Cet arbre est cultivé un peu comme un pied de vigne et nécessite un entretien constant. Sans élagage régulier, le tronc pousse trop haut et les paysans ne peuvent plus accéder aux fleurs. Mais les plantations comoriennes plus que centenaires de cet arbre vieillissent. « Malgré la grande importance économique de l’huile essentielle d’ylang-ylang, il est étonnant de constater qu’il n’existe aucun programme d’amélioration de la plante, » souligne l’agronome Céline Benini de l’Université de Liège.

Les spécialistes exhortent aussi à réagir face à la disparition effrénée du couvert forestier (-25% en 20 ans). En raison du manque d’électricité, la distillation de l’huile essentielle d’ylang-ylang doit d’ailleurs elle aussi se faire dans de vieux alambics chauffés au bois.

Mais une autre menace pèse sur l’ylang-ylang : la dureté du travail pour les paysans. Les plantations exigent un gros travail de désherbage, de taille et de cueillette, pour une récolte de 25 à 40 kilos de fleurs par jour et par cueilleur en haute saison. Un travail dur payé environ 50 euros par mois. Résultat, la relève est difficile et beaucoup de jeunes préfèrent tenter leur chance en ville, où les salaires de base varient entre 50 en 90 euros par mois, mais le peu d’emplois les oblige souvent à émigrer.

Sécuriser l’approvisionnement

Les parfumeurs sont parfaitement conscients de ces difficultés et des menaces qui pèsent sur la production de cette plante stratégique dont le cas n’est d’ailleurs pas isolé.
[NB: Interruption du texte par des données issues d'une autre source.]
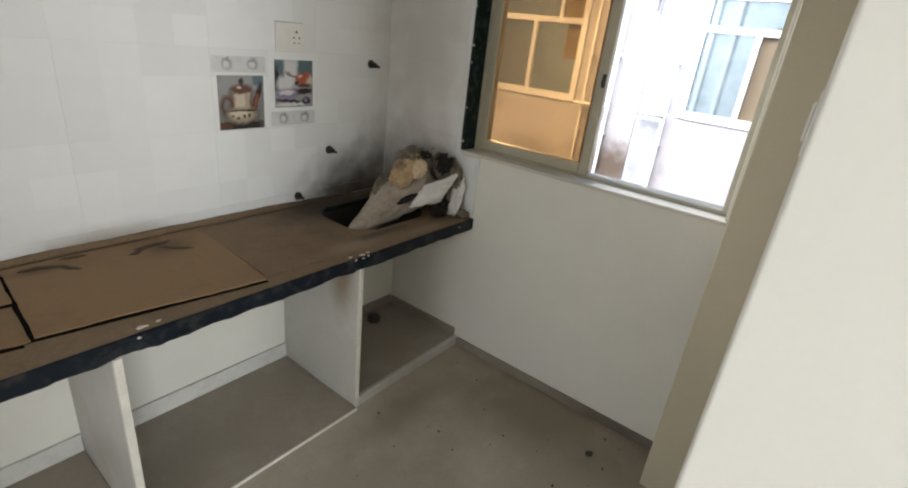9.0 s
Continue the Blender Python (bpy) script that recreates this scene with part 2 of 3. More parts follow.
# near-black stone: granite with the shade of the card gaps in its colour
GAPS = material("shaded_bare_stone", (0.010, 0.008, 0.006), 0.95, noise_scale=20, vary=0.3, fine=120, spec=0.1)
GROUND = material("bare_ground", (0.22, 0.19, 0.15), 0.9, noise_scale=0.6, vary=0.15, fine=20)
WATERMARK = material("rust_stain", (0.52, 0.36, 0.33), 0.9, noise_scale=12, vary=0.2)
for place, size, amount, stretch in (((6.09, 2.80, 0.25), 0.85, 0.95, (1, 0.9, 0.6)), ((6.09, 3.12, 0.75), 0.22, 0.5, (1, 0.8, 1.6)), ((6.09, 3.9, 0.2), 0.5, 0.45, (1, 1.2, 0.6)), ((6.09, 3.25, -0.15), 0.5, 0.6, (1, 1.3, 0.5)), ((6.09, 2.72, 1.5), 0.3, 0.28, (1, 0.6, 1.6)), ((6.09, 1.4, 0.35), 0.35, 0.25, (1, 1.0, 0.8)), ((6.09, 2.05, -0.2), 0.4, 0.25, (1, 0.8, 1.0))):
    add_stain_or_shade(FACADE_LOW, place, size, (0.11, 0.075, 0.05) if amount > 0.3 else (0.33, 0.31, 0.31), amount, stretch)
for y, z, size in ((2.45, 1.9, 0.22), (2.40, 1.15, 0.16), (2.50, 0.35, 0.22), (2.42, -0.25, 0.16), (2.52, 2.6, 0.25), (2.38, 0.72, 0.12)):
    add_stain_or_shade(FACADE, (6.1, y, z), size, (0.22, 0.23, 0.25), 0.45, (1, 0.6, 1.3))
DAMP = material("grey_damp_stain", (0.42, 0.405, 0.37), 0.9, noise_scale=9, vary=0.25)


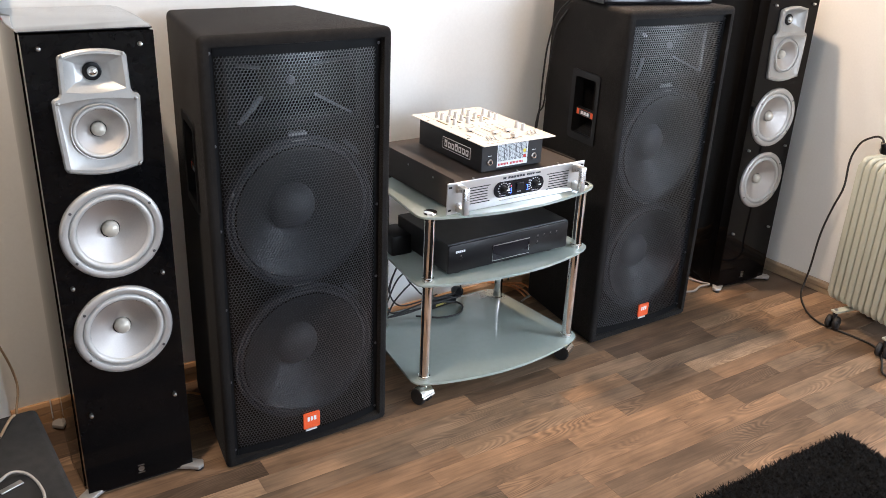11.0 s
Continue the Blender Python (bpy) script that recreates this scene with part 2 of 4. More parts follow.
PALEINK = mat("pale_blue_ink", (0.64, 0.67, 0.69), 0.6)
REDINK = mat("red_ink", (0.55, 0.05, 0.05), 0.6)
YELLOWINK = mat("yellow_ink", (0.75, 0.60, 0.05), 0.6)
DULLYELLOW = mat("faded_yellow_paper", (0.34, 0.28, 0.06), 0.6)
PRINT = mat("grey_print", (0.28, 0.24, 0.20), 0.6)
WHITEPRINT = mat("white_print", (0.75, 0.76, 0.78), 0.5)
ORANGE = mat("orange_badge", (0.80, 0.115, 0.03), 0.4, vary=0.06)
BLUELED = glow("blue_led", (0.05, 0.12, 1.0), 9.0)
REDLED = glow("red_led", (1.0, 0.04, 0.06), 6.0)
AMBERLED = mat("unlit_meter_amber", (0.30, 0.27, 0.05), 0.4)
METER = mat("dark_meter_window", (0.05, 0.035, 0.025), 0.2)
ORANGECABLE = mat("orange_cable_jacket", (0.62, 0.25, 0.085), 0.45, vary=0.15, scale=8)
BLACKCABLE = mat("black_cable_jacket", (0.014, 0.013, 0.013), 0.5, vary=0.15)
BROWNCABLE = mat("beige_brown_cable", (0.24, 0.165, 0.10), 0.5, vary=0.15)
GREYCABLE = mat("grey_cable_jacket", (0.30, 0.28, 0.26), 0.5, vary=0.1)
WHITEPLASTIC = mat("white_plastic", (0.74, 0.73, 0.70), 0.4, vary=0.03)
RADIATOR = mat("ivory_radiator_enamel", (0.52, 0.545, 0.475), 0.32, vary=0.06, scale=5, fine=90, coat=0.2)
DARKWOOD = mat("dark_brown_board", (0.026, 0.020, 0.016), 0.55, vary=0.25, scale=6, fine=80, stretch=(6, 6, 0.6))
RUGFIBRE = mat("black_shag_fibre", (0.0085, 0.0078, 0.0074), 0.95, vary=0.5, scale=40, fine=300, spec=0.12)
LAPTOP = mat("dark_laptop_plastic", (0.010, 0.010, 0.012), 0.14, vary=0.1)
KEYCAP = mat("grey_keycap", (0.16, 0.15, 0.145), 0.5, vary=0.1)
LAPTOPDECK = mat("silver_laptop_deck", (0.48, 0.46, 0.43), 0.35, metal=0.5, vary=0.05)

# ---- building helpers ----


def part(name, bm, material, parent=None, label="", smooth=False, angle=40):
    """Links a bmesh as one mesh object under a thing or a part."""
    me = bpy.data.meshes.new(name)
    bmesh.ops.recalc_face_normals(bm, faces=bm.faces)
    bm.to_mesh(me)
    bm.free()
    me.materials.append(material)
    if smooth:
        me.shade_smooth()
        me.set_sharp_from_angle(angle=radians(angle))
    ob = new(name, me)
    if parent:
        ob.parent = parent
    if label:
        ob["label"] = label
    return ob


def thing(name, m, label, category, group="", kind=""):
    ob = new(name)
    ob.empty_display_size = 0.05
    ob.matrix_world = m
    return tagged(ob, label, category, group, kind)


def box(bm, x0, x1, y0, y1, z0, z1, bevel=0.0, seg=2):
    made = bmesh.ops.create_cube(bm, size=1)["verts"]
    for v in made:
        v.co = Vector((x0 + (v.co.x + 0.5) * (x1 - x0), y0 + (v.co.y + 0.5) * (y1 - y0), z0 + (v.co.z + 0.5) * (z1 - z0)))
    if bevel:
        edges = list({e for v in made for e in v.link_edges})
        bmesh.ops.bevel(bm, geom=edges, offset=bevel, segments=seg, profile=0.5, affect="EDGES")
    return bm


def cube(*a, **k):
    return box(bmesh.new(), *a, **k)


def prism(bm, outline, lo, hi, axis="z", bevel=0.0, seg=2):
    """A flat outline pushed from lo to hi along an axis; outline is (x, y), or (x, z) for the y axis, or (y, z) for x."""
    put = {"z": lambda a, b, c: (a, b, c), "y": lambda a, b, c: (a, c, b), "x": lambda a, b, c: (c, a, b)}[axis]
    low = [bm.verts.new(put(a, b, lo)) for a, b in outline]
    high = [bm.verts.new(put(a, b, hi)) for a, b in outline]
    caps = [bm.faces.new(low[::-1]), bm.faces.new(high)]
    n = len(outline)
    for i in range(n):
        bm.faces.new((low[i], low[(i + 1) % n], high[(i + 1) % n], high[i]))
    if bevel:
        edges = list({e for f in caps for e in f.edges})
        bmesh.ops.bevel(bm, geom=edges, offset=bevel, segments=seg, profile=0.5, affect="EDGES")
    return bm


def rounded(w, h, r, seg=5, cx=0.0, cy=0.0):
    pts = []
    for sx, sy, a0 in ((1, 1, 0), (-1, 1, 90), (-1, -1, 180), (1, -1, 270)):
        for k in range(seg + 1):
            a = radians(a0 + 90 * k / seg)
            pts.append((cx + sx * (w / 2 - r) + r * math.cos(a), cy + sy * (h / 2 - r) + r * math.sin(a)))
    return pts


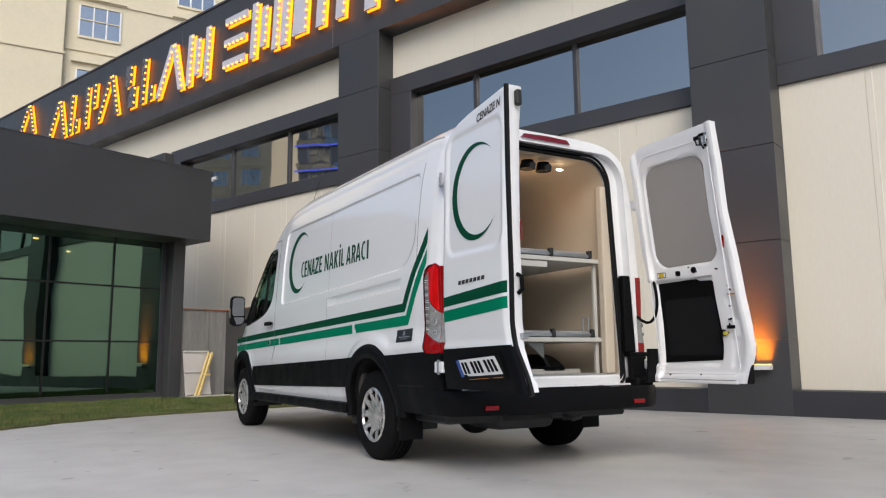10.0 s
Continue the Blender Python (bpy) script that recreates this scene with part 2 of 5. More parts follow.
wob = nd.new("ShaderNodeMix")
wob.data_type = "VECTOR"
wob.inputs[0].default_value = 0.16
lk.new(tc.outputs["Object"], wob.inputs[4])
lk.new(n2.outputs["Color"], wob.inputs[5])
lk.new(wob.outputs[1], vo.inputs["Vector"])
ck = nd.new("ShaderNodeMapRange")
ck.inputs["From Min"].default_value, ck.inputs["From Max"].default_value = 0.0, 0.0022
ck.inputs["To Min"].default_value, ck.inputs["To Max"].default_value = 0.985, 1.0
lk.new(vo.outputs["Distance"], ck.inputs["Value"])
n5 = nd.new("ShaderNodeTexNoise")
n5.inputs["Scale"].default_value, n5.inputs["Detail"].default_value = 5.5, 2
lk.new(tc.outputs["Object"], n5.inputs["Vector"])
sp = nd.new("ShaderNodeMapRange")
sp.inputs["From Min"].default_value, sp.inputs["From Max"].default_value = 0.715, 0.76
sp.inputs["To Min"].default_value, sp.inputs["To Max"].default_value = 1.0, 0.5
lk.new(n5.outputs[0], sp.inputs["Value"])
mm0 = nd.new("ShaderNodeMath")
mm0.operation = "MULTIPLY"
lk.new(st.outputs[0], mm0.inputs[0])
lk.new(sp.outputs[0], mm0.inputs[1])
mm1 = nd.new("ShaderNodeMath")
mm1.operation = "MULTIPLY"
cd = nd.new("ShaderNodeVectorMath")
cd.operation = "DOT_PRODUCT"
cd.inputs[1].default_value = (-0.30, 0.95, 0.0)
lk.new(tc.outputs["Object"], cd.inputs[0])
cw = nd.new("ShaderNodeMath")
cw.operation = "MULTIPLY_ADD"
cw.inputs[1].default_value = 0.16
lk.new(n2.outputs[0], cw.inputs[0])
lk.new(cd.outputs["Value"], cw.inputs[2])
ca = nd.new("ShaderNodeMath")
ca.operation = "COMPARE"
ca.inputs[1].default_value, ca.inputs[2].default_value = 1.92, 0.006
lk.new(cw.outputs[0], ca.inputs[0])
cf = nd.new("ShaderNodeMapRange")
cf.inputs["From Min"].default_value, cf.inputs["From Max"].default_value = 0.0, 1.0
cf.inputs["To Min"].default_value, cf.inputs["To Max"].default_value = 1.0, 0.80
lk.new(ca.outputs[0], cf.inputs["Value"])
mmc = nd.new("ShaderNodeMath")
mmc.operation = "MULTIPLY"
lk.new(mm0.outputs[0], mmc.inputs[0])
lk.new(cf.outputs[0], mmc.inputs[1])
lk.new(mmc.outputs[0], mm1.inputs[0])
lk.new(ck.outputs[0], mm1.inputs[1])
mx2 = nd.new("ShaderNodeMix")
mx2.data_type, mx2.blend_type = "RGBA", "MULTIPLY"
mx2.inputs[0].default_value = 1
# apron colour runs from paler to darker towards the hall, wobbled by n1
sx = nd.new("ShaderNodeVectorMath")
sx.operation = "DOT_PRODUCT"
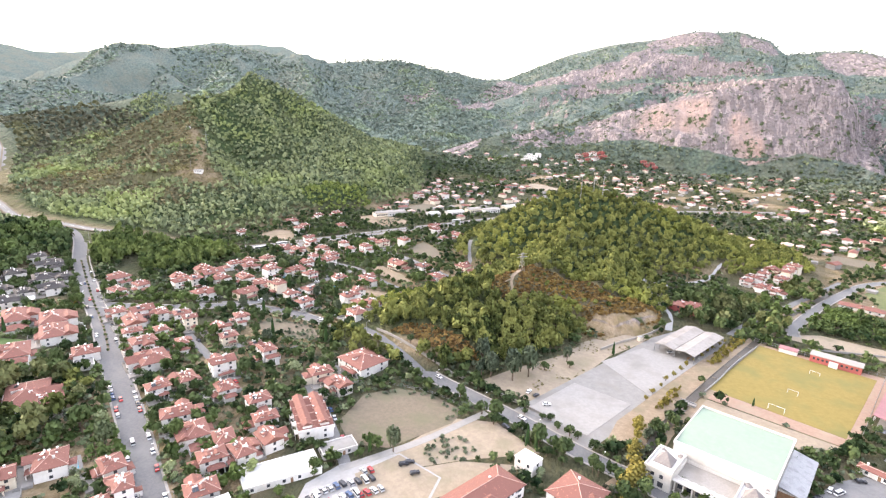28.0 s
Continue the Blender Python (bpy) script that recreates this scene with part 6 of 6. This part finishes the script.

Fatima Saidi, 45 ans, tend le bras pour récolter les fleurs d’ylang-ylang sur les pentes du volcan Karthala © AFP Photo / Marco Longari

« En parfumerie, on dénombre aujourd’hui une centaine de matières premières critiques, pour lesquelles il faut garantir un minimum de stabilité de cours et de la qualité. Beaucoup de ces matières viennent de pays en proie à l’exode rural où les plantations sont abandonnées pour des départs sans retour vers les grandes agglomérations. En Inde, au Laos, en Ouganda, en Haïti … nous investissons dans des programmes pour soutenir les populations rurales et les aider poursuivre leurs cultures en leur garantissant des revenus stables et des débouchés sur le long terme. Nous assurons à ces personnes un revenu stable qui leur permet de planter, d’investir, d’innover. C’est une organisation pensée pour être pérenne,  » expliquait récemment Olivier de Lisle, en charge du pôle Fine Fragrance de Firmenich, dans une interview à Premium Beauty News.

En ce qui concerne l’ylang-ylang des Comores, Chanel explique ainsi investir pour faire passer des messages à ses fournisseurs et les inciter à planter des pépinières pour remplacer le bois de chauffe. Le parfumeur français affirme aussi s’engager pour le respect de la main-d’oeuvre et des salaires corrects.